start

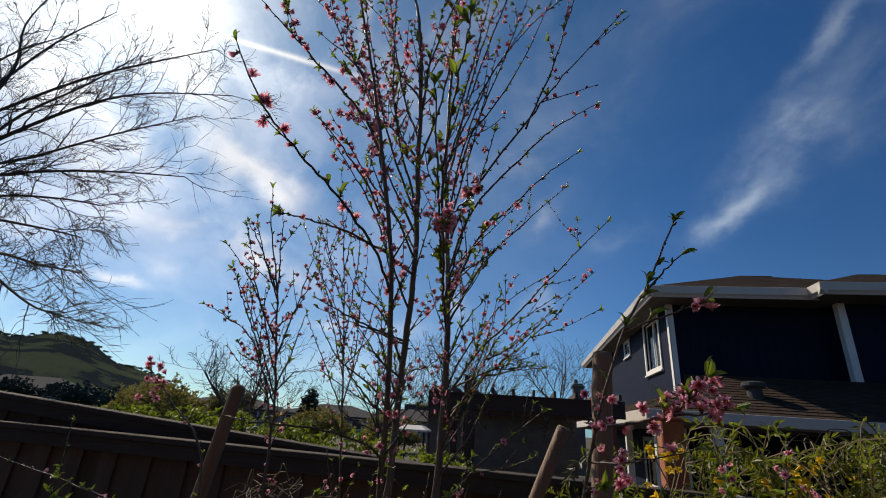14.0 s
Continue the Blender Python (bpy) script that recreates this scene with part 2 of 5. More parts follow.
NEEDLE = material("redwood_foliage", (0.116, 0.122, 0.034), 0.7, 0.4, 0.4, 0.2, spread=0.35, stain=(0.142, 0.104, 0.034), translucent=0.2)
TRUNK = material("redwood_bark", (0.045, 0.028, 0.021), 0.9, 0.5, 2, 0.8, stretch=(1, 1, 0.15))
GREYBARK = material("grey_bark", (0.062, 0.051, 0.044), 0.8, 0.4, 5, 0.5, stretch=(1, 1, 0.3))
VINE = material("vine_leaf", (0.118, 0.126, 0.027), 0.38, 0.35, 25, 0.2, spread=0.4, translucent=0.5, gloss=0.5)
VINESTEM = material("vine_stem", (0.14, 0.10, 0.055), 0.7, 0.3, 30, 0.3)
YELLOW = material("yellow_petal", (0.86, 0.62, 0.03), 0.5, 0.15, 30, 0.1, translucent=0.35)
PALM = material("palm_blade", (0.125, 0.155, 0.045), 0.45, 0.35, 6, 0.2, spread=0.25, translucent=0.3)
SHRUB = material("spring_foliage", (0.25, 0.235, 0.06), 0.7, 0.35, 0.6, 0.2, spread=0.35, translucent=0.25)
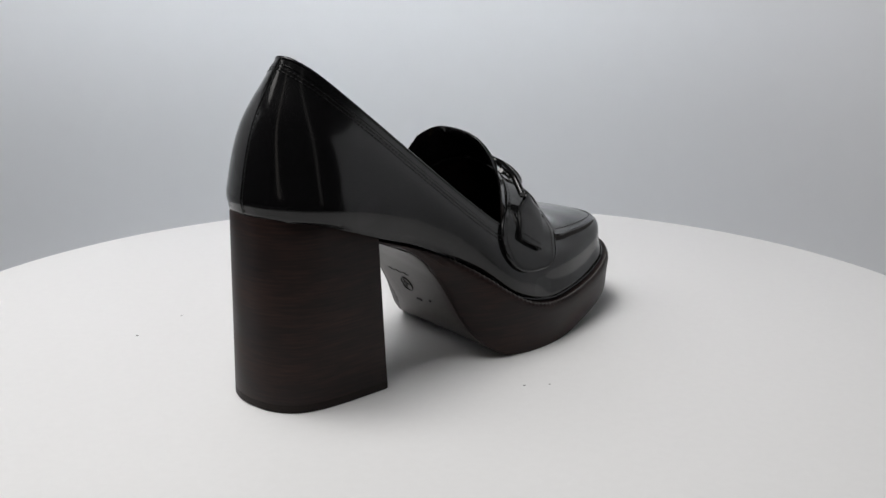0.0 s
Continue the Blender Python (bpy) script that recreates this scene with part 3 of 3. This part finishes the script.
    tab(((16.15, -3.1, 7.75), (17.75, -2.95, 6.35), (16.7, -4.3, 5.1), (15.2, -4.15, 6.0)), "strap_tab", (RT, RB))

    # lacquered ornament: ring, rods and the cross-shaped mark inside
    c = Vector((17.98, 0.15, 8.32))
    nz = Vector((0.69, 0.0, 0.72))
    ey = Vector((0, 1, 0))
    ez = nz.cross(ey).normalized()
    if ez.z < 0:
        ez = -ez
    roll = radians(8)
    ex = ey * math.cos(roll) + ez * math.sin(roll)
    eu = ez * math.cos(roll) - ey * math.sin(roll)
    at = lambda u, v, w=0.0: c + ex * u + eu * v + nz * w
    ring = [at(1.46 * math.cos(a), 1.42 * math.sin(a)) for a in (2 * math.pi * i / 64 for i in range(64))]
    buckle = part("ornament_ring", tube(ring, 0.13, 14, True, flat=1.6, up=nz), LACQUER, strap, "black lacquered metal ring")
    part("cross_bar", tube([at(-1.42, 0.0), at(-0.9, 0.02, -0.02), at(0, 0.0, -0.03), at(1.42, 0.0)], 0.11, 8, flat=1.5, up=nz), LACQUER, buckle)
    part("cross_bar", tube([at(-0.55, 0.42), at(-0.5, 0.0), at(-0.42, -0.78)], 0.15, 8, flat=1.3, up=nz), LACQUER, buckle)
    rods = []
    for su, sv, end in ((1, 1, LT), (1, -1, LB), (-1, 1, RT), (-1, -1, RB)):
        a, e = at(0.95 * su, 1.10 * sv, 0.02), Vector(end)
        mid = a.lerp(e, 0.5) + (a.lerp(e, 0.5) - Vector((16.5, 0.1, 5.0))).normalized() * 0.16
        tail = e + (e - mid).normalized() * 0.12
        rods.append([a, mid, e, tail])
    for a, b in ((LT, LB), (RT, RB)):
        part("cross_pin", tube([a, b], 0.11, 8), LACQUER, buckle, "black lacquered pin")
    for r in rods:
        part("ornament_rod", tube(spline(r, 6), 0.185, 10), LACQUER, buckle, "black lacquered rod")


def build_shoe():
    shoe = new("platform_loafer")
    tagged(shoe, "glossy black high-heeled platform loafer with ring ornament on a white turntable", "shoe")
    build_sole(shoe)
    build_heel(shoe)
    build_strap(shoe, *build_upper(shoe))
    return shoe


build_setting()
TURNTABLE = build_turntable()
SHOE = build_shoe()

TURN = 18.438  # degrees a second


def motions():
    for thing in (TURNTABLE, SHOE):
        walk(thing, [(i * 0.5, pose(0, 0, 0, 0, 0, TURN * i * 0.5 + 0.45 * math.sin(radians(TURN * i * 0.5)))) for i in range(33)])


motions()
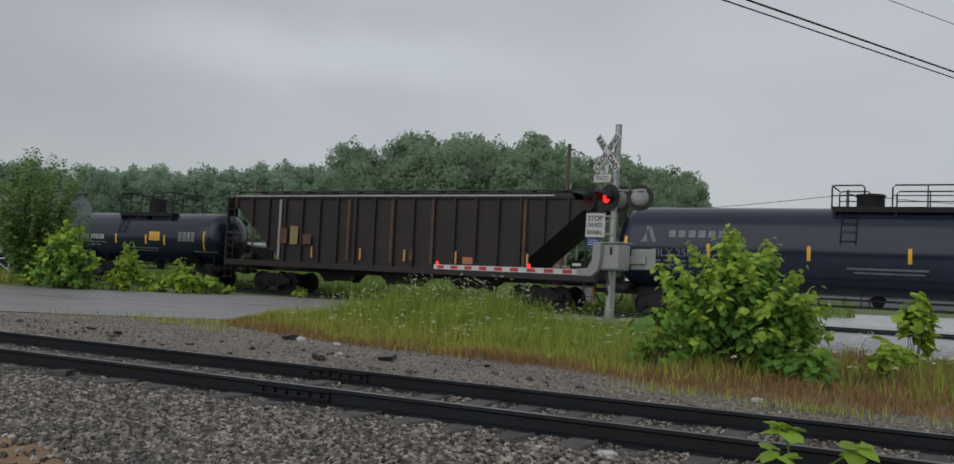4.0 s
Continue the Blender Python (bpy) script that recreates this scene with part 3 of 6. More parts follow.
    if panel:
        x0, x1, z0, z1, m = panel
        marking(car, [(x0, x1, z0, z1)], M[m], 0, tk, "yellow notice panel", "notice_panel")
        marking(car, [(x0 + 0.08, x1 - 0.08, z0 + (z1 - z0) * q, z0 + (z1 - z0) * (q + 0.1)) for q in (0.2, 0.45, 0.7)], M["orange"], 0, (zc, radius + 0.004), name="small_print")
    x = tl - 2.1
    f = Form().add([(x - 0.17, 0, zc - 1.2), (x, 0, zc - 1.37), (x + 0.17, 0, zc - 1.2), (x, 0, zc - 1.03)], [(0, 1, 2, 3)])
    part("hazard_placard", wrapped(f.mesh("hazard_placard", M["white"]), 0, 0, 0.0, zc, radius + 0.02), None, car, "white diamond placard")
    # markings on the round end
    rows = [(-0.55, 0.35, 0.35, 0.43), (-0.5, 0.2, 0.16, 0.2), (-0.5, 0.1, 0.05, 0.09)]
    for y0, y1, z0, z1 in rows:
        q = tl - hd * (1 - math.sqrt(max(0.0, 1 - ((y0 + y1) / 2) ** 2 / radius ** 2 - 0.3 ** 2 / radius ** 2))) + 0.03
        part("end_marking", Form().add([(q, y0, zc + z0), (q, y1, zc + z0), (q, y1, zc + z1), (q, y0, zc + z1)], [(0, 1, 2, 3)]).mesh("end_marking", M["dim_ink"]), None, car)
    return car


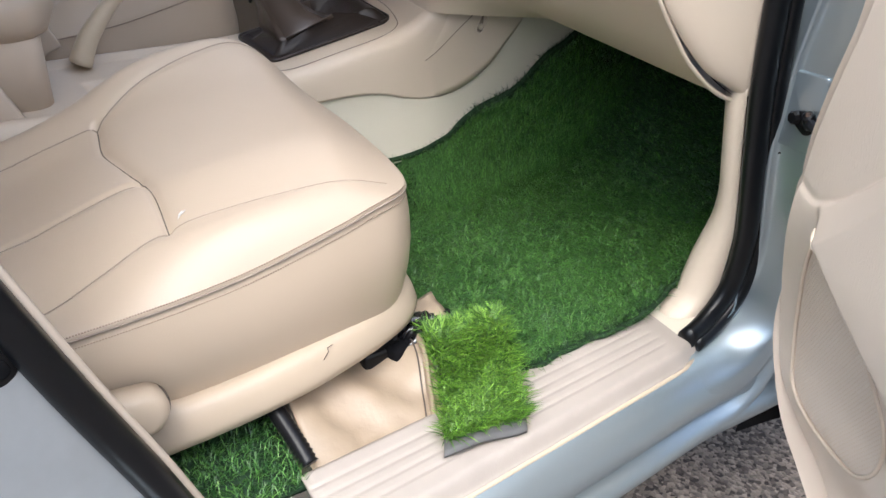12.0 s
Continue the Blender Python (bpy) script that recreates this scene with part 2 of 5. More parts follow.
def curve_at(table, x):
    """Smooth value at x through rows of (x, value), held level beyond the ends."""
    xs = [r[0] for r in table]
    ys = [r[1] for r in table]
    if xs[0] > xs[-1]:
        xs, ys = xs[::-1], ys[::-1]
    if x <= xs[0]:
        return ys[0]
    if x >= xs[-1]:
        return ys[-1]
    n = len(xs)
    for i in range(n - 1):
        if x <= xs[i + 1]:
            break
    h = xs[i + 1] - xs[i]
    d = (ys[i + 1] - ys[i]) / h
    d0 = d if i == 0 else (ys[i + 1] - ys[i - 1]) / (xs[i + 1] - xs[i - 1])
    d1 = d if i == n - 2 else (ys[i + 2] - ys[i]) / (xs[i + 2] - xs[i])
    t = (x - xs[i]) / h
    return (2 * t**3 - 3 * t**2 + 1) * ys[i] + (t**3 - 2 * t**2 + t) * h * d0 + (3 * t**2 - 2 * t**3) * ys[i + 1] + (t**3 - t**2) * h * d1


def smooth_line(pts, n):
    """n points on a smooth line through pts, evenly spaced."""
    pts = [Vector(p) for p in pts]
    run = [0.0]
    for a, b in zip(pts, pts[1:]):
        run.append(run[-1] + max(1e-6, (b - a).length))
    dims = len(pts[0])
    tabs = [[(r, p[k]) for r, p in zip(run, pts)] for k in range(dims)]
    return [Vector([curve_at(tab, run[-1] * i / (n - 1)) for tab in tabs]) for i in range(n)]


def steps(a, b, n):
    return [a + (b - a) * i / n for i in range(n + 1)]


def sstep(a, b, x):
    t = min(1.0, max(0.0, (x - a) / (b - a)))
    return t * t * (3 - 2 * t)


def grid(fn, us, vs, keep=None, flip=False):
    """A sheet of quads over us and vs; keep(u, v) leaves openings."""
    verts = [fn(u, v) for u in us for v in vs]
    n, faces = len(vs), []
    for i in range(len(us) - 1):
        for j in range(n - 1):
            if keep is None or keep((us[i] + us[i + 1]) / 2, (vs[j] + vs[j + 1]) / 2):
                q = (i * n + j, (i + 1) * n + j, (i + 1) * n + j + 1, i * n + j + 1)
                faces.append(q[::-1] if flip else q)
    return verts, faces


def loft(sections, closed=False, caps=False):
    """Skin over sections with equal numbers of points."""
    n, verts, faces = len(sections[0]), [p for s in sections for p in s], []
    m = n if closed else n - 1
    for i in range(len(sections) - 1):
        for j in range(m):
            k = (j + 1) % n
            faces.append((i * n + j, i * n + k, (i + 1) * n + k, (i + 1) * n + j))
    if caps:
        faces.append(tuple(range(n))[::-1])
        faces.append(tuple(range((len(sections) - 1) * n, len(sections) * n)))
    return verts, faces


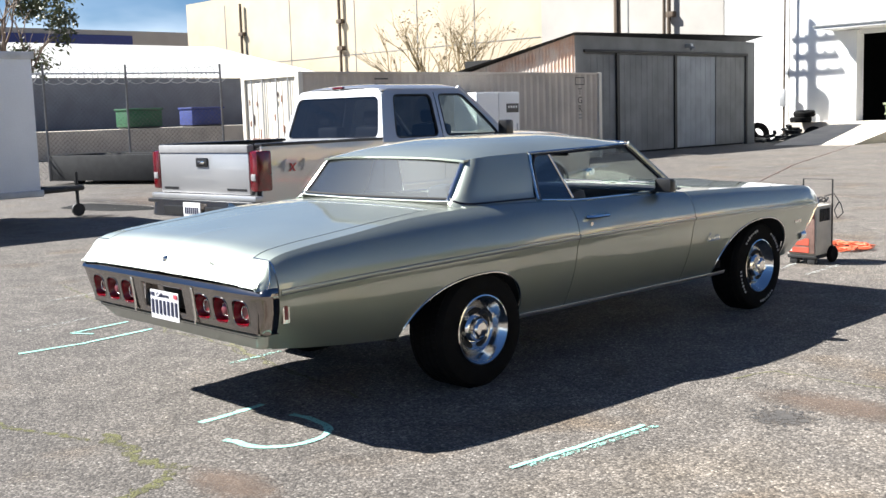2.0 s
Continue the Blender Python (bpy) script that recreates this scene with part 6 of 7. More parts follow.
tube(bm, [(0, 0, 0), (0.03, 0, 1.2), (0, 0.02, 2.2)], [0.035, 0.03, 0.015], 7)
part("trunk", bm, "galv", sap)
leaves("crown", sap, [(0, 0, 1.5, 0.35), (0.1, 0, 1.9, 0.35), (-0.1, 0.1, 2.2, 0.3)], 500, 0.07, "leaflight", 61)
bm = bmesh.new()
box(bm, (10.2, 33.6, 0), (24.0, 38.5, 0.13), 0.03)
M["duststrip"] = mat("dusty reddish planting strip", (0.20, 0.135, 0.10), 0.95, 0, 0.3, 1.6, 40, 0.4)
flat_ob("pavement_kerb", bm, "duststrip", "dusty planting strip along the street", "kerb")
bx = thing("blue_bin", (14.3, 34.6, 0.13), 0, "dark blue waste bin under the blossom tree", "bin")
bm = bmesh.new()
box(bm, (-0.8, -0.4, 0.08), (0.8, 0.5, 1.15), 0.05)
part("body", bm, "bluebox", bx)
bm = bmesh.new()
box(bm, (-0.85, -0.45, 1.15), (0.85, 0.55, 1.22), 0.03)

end

The exercise:
Filter the records for lines holding the string "that". Copy each one.

The response:
Continue the Blender Python (bpy) script that recreates this scene with part 2 of 5. More parts follow.
Continue the Blender Python (bpy) script that recreates this scene with part 3 of 3. This part finishes the script.
Continue the Blender Python (bpy) script that recreates this scene with part 3 of 6. More parts follow.
Continue the Blender Python (bpy) script that recreates this scene with part 2 of 5. More parts follow.
Continue the Blender Python (bpy) script that recreates this scene with part 6 of 7. More parts follow.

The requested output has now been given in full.